Opinião

Pintar como quem medita

27 nov 2025 08:01

«Não é preciso gritar para ter impacto.» Celia Paul citada por Katy Hessel em A História da Arte sem homens, ed. Objectiva, 2024

Talvez tenha sido num desses artigos de jornal sobre a vida amorosa do pintor britânico Lucian Freud, conhecido pelas suas múltiplas amantes e pelos inquietantes retratos que delas pintava, ou numa deambulação pelas histórias de artistas plásticos cujo trabalho é marcado mais pela reserva do que pela exuberância, que vi pela primeira vez um auto-retrato de Celia Paul (Painter and Model, 2012). Uma tela ocupada pela imagem de uma mulher esguia, introspectiva e despojada, com uma expressão atravessada pelo silêncio e a intimidade, à qual é impossível ficar indiferente. Desde então são frequentes os momentos em que volto à sua obra gráfica quase como forma de meditação. 

Nascida em 1959, em Thiruvananthapuram, na Índia, e criada no Reino Unido, Paul cresceu entre geografias distintas. Talvez por isso as suas obras pareçam surgir de um lugar intermédio – uma espécie de fronteira entre memória e presença. Quando entrou na Slade School of Fine Art em Londres, escola frequentada por alguns dos mais célebres artistas do século XX entre os quais Paula Rêgo, encontrou o rigor técnico que viria a sustentar a sua pintura, mas também o espaço íntimo que, desde então, moldou o seu processo criativo: uma prática lenta, concentrada, quase meditativa.
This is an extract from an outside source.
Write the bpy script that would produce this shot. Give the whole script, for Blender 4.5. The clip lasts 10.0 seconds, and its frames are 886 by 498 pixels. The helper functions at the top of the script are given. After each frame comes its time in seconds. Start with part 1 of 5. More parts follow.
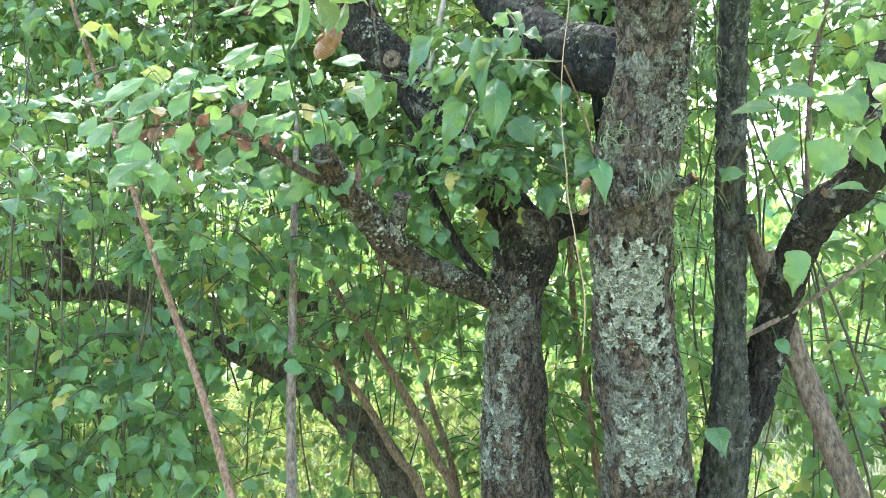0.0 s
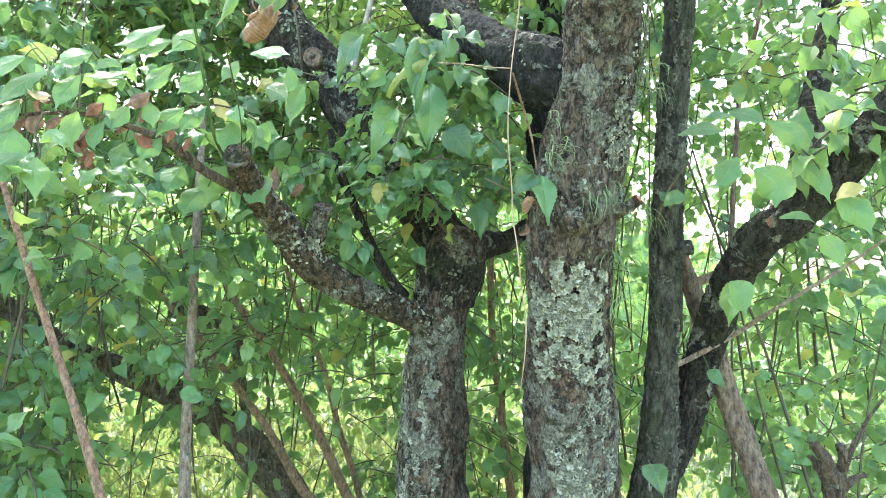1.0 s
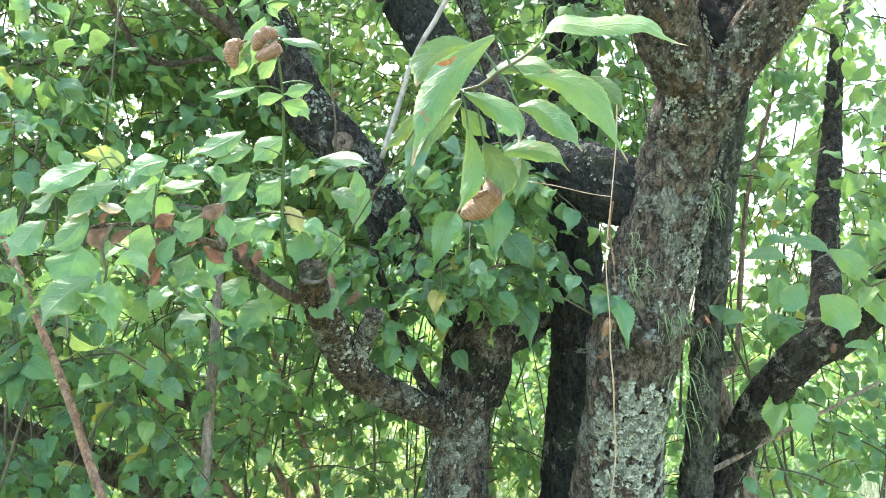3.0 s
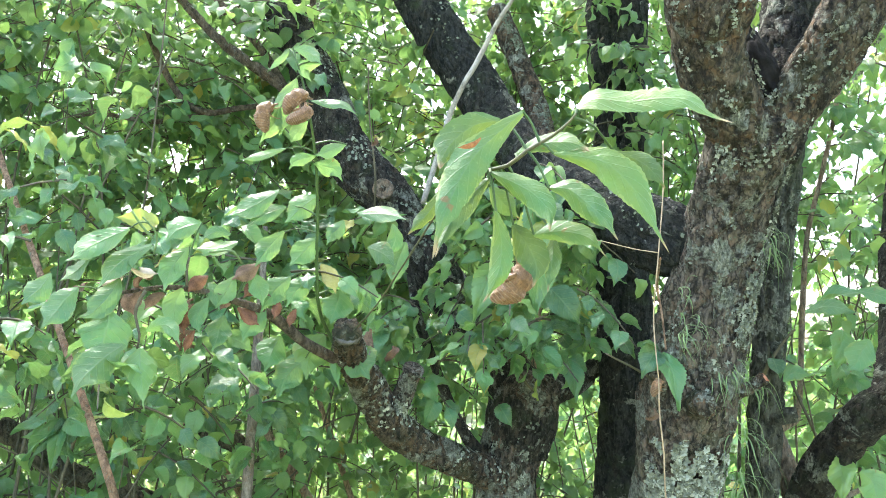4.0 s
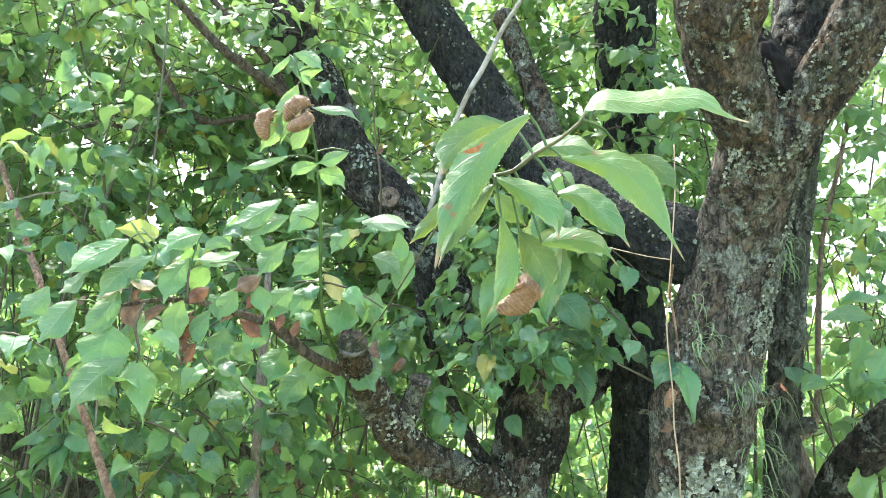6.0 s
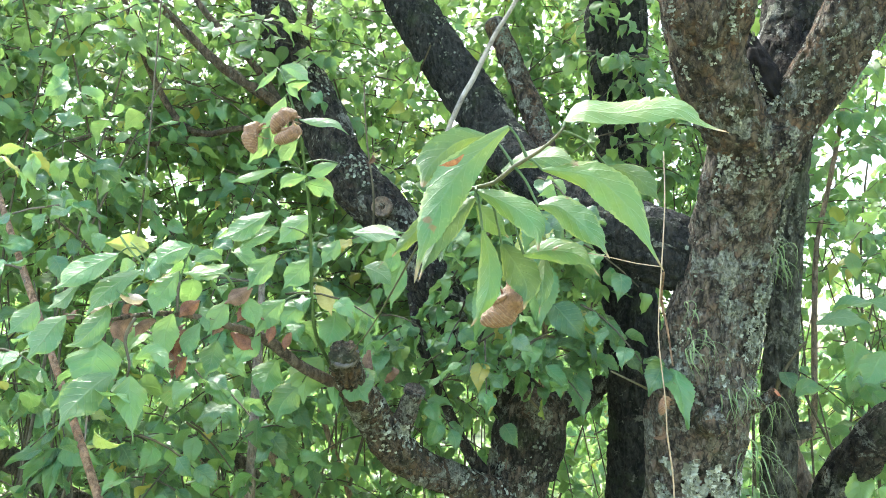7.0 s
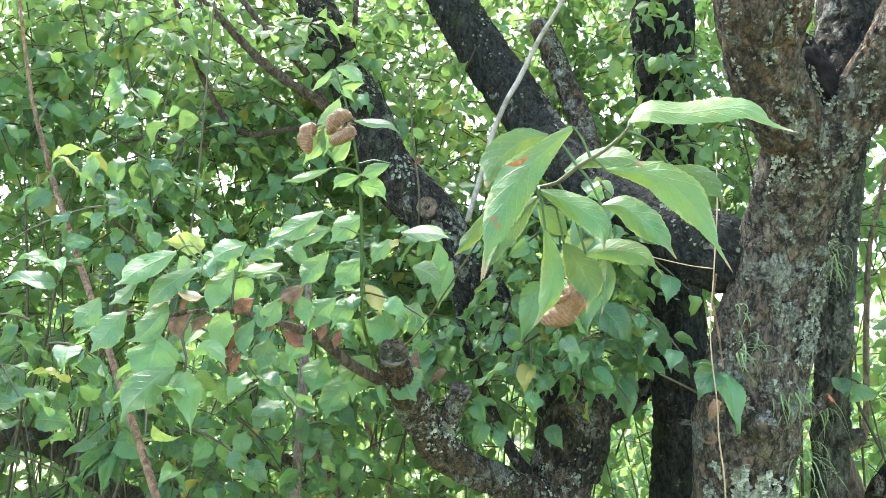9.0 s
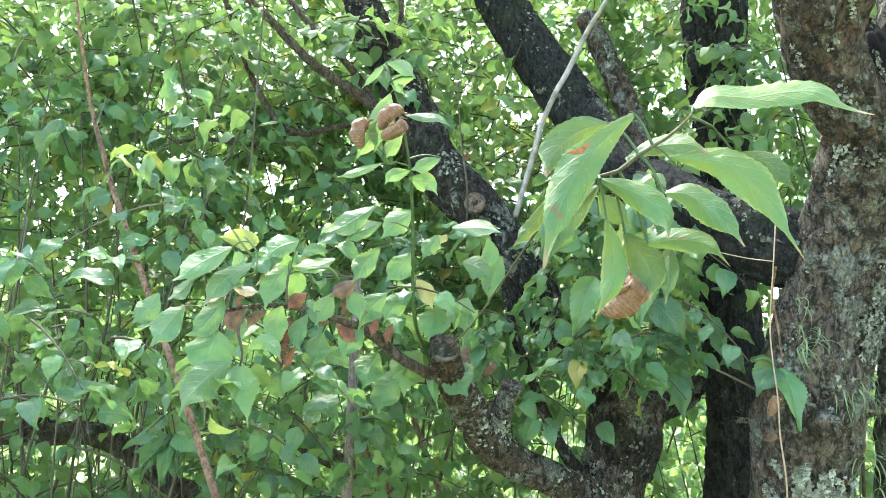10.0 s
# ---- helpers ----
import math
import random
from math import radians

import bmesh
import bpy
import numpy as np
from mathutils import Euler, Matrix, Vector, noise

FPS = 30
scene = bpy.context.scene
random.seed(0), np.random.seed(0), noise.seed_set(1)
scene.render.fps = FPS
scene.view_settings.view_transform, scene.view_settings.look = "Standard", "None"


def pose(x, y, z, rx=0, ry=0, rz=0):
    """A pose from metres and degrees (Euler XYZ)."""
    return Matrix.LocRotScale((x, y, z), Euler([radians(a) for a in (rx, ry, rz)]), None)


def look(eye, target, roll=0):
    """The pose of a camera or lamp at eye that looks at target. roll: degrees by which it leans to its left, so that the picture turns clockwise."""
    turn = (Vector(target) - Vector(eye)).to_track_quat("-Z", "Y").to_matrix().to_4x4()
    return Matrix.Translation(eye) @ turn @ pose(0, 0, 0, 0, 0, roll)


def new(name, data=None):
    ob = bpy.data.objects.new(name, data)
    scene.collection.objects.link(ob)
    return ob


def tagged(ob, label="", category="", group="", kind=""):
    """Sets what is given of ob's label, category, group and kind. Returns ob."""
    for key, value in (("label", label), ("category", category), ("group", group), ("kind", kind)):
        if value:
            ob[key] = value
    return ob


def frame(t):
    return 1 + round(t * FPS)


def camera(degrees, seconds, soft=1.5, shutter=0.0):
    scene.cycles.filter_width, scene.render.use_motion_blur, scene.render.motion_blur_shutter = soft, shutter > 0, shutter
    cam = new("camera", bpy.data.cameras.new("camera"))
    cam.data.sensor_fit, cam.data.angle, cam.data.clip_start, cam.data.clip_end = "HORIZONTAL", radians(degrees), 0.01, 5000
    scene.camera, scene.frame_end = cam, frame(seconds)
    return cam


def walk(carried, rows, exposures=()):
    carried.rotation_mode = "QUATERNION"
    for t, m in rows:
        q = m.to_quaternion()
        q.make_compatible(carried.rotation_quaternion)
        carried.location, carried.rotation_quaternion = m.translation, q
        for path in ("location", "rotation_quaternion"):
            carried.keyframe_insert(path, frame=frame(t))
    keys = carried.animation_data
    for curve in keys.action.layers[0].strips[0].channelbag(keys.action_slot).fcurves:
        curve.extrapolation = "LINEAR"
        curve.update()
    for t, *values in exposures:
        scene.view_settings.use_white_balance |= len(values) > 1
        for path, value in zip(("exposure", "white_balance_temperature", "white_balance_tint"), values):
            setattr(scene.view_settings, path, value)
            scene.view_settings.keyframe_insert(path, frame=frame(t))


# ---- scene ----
cam = camera(62.16, 10.0, 0.9)
PATH = [
    (0, look((0.0592, -0.1052, 1.4796), (-0.0795, 0.8842, 1.5216), -1.91)),
    (0.5, look((0.0573, -0.0833, 1.4913), (-0.0066, 0.9135, 1.5380), -1.07)),
    (1, look((0.0001, 0.0000, 1.5001), (0.0001, 0.9986, 1.5526), -0.51)),
    (1.5, look((-0.1076, 0.0788, 1.5257), (-0.0237, 1.0741, 1.5756), -0.07)),
    (2, look((-0.2160, 0.0788, 1.5595), (-0.0761, 1.0670, 1.6223), 0.65)),
    (2.5, look((-0.2859, 0.0348, 1.6128), (-0.1243, 1.0186, 1.6896), 0.77)),
    (3, look((-0.2632, 0.0543, 1.6342), (-0.1198, 1.0398, 1.7249), 0.60)),
    (3.2, look((-0.2560, 0.0599, 1.6504), (-0.1243, 1.0464, 1.7475), 0.52)),
    (4.5, look((-0.2399, 0.0894, 1.6851), (-0.1845, 1.0794, 1.8150), 0.74)),
    (5, look((-0.2386, 0.0943, 1.6765), (-0.1814, 1.0839, 1.8081), 0.82)),
    (6.5, look((-0.2338, 0.1027, 1.6908), (-0.1734, 1.0919, 1.8244), -0.25)),
    (7, look((-0.2247, 0.1007, 1.6910), (-0.1651, 1.0889, 1.8318), -0.53)),
    (7.5, look((-0.2200, 0.1035, 1.6919), (-0.1578, 1.0907, 1.8392), -0.52)),
    (8, look((-0.2163, 0.1003, 1.7004), (-0.1666, 1.0881, 1.8475), -0.41)),
    (8.5, look((-0.2281, 0.0974, 1.6940), (-0.1957, 1.0862, 1.8397), -0.21)),
    (9, look((-0.2438, 0.0967, 1.6888), (-0.2309, 1.0863, 1.8316), 0.26)),
    (9.5, look((-0.2425, 0.0979, 1.6904), (-0.2610, 1.0879, 1.8307), 0.29)),
    (10, look((-0.2548, 0.0999, 1.6839), (-0.2993, 1.0889, 1.8247), 0.34)),
]
SKY_STRENGTH, SUN_STRENGTH = 0.15, 2.0
EXPOSURES = [(0.0, 3.52, 6250, 5), (0.5, 3.59, 6250, 5), (1.0, 3.58, 6250, 5), (2.0, 3.57, 6250, 5), (3.0, 3.43, 6250, 5), (5.0, 3.39, 6250, 5), (10.0, 3.36, 6250, 5)]
walk(cam, PATH, EXPOSURES)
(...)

Celia Paul, uma das derradeiras musas e amantes de Lucian Freud (seu professor na Slade e com quem teria um filho), optou desde cedo por trabalhar os temas que distinguiriam a sua obra e que a acompanhariam ao longo de toda a carreira – a intimidade e o silêncio. 

Marcados por figuras solitárias geralmente femininas, os seus retratos, essencialmente dedicados a quem conhecia profundamente – a mãe, as irmãs e ela própria –, afastam-se daquilo que poderia parecer dramatismo, revelando antes a profundidade singular de quem compreende que a intimidade raramente é sinónimo de ruído.
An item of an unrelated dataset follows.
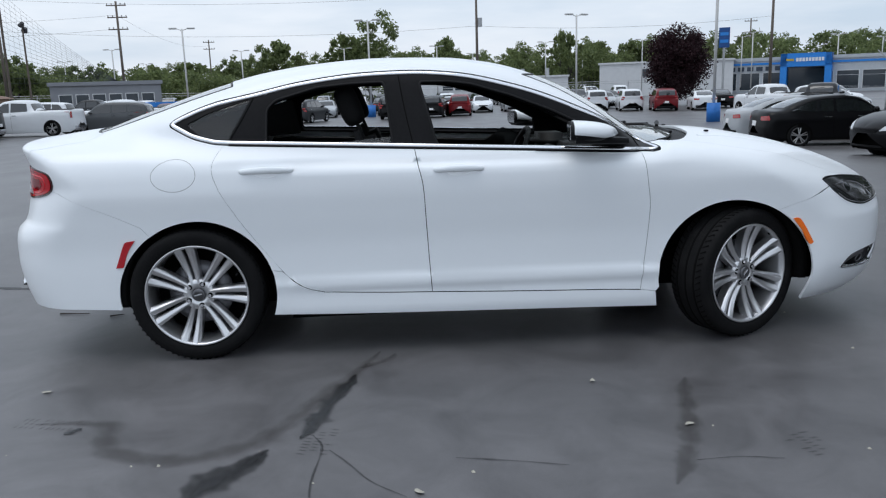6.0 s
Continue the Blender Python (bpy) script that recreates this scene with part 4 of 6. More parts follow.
plate_m = Matrix.Translation((0.0, -2.334, 0.884)) @ Matrix.Rotation(radians(-7.5), 4, "X")
frame_ob = new("plate_frame")
frame_ob.parent = sedan
frame_ob.matrix_local = plate_m
tagged(frame_ob, "black licence plate frame with white print and no plate")
bm = bmesh.new()
for x0, x1, z0, z1 in ((-0.156, 0.156, 0.052, 0.078), (-0.156, 0.156, -0.078, -0.060), (-0.156, -0.142, -0.078, 0.078), (0.142, 0.156, -0.078, 0.078), (-0.105, 0.105, -0.078, -0.034)):
    box(bm, x0, x1, -0.016, -0.004, z0, z1, 0.003)
part("frame", bm, PLASTIC, frame_ob)


def letters(name, text, size, material, own, m, extrude=0.0008, width=None):
    """Raised lettering in the built-in font, turned into a mesh."""
    cu = bpy.data.curves.new(name, "FONT")
    cu.body, cu.size, cu.extrude, cu.align_x, cu.align_y = text, size, extrude, "CENTER", "CENTER"
    tmp = bpy.data.objects.new(name, cu)
    scene.collection.objects.link(tmp)
    me = bpy.data.meshes.new_from_object(tmp.evaluated_get(bpy.context.evaluated_depsgraph_get()))
    bpy.data.objects.remove(tmp)
    if width:
        w = max(v.co.x for v in me.vertices) - min(v.co.x for v in me.vertices)
        for v in me.vertices:
            v.co.x *= width / w
    me.materials.clear()
    me.materials.append(material)
    ob = new(name, me)
    ob.parent = own
    ob.matrix_local = m
    return ob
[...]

A mãe, em particular, ocupa um lugar central no seu imaginário. Pintada repetidamente ao longo de anos, torna-se quase numa entidade espiritual, feita de luz e sombra, de devoção e distância. 

Num mundo em que a arte procura o gesto espectacular, a obra de Celia Paul caminha na direcção inversa. Não aceita retratos por encomenda, não se deixa capturar pelas tendências, não procura a notoriedade circunstancial. 

Essa integridade dá à sua obra uma coerência invulgar. Cada figura é abordada como quem se aproxima de um segredo: com delicadeza, paciência e escuta. 

Embora conhecida sobretudo pelos retratos, o mar é outro dos seus grandes temas. As suas paisagens marinhas são autênticos exercícios de contemplação onde a água surge como metáfora de identidade em mutação.

Ainda activa, Celia Paul tem acompanhado o seu trabalho artístico com uma crescente produção literária. Nas suas obras autobiográficas e epistolares, Paul procura revelar o que as suas telas sugerem: a relação entre criação, solidão, família e perda; o modo como o passado se anuncia subtilmente, em cada pincelada.

Celia Paul escreve e pinta para ver. Para ver melhor os que ama, os que perdeu, os que se tornaram memória. E, ao fazê-lo, oferece-nos uma forma de olhar que resiste ao ruído do presente e que se funda no valor do silêncio e do tempo.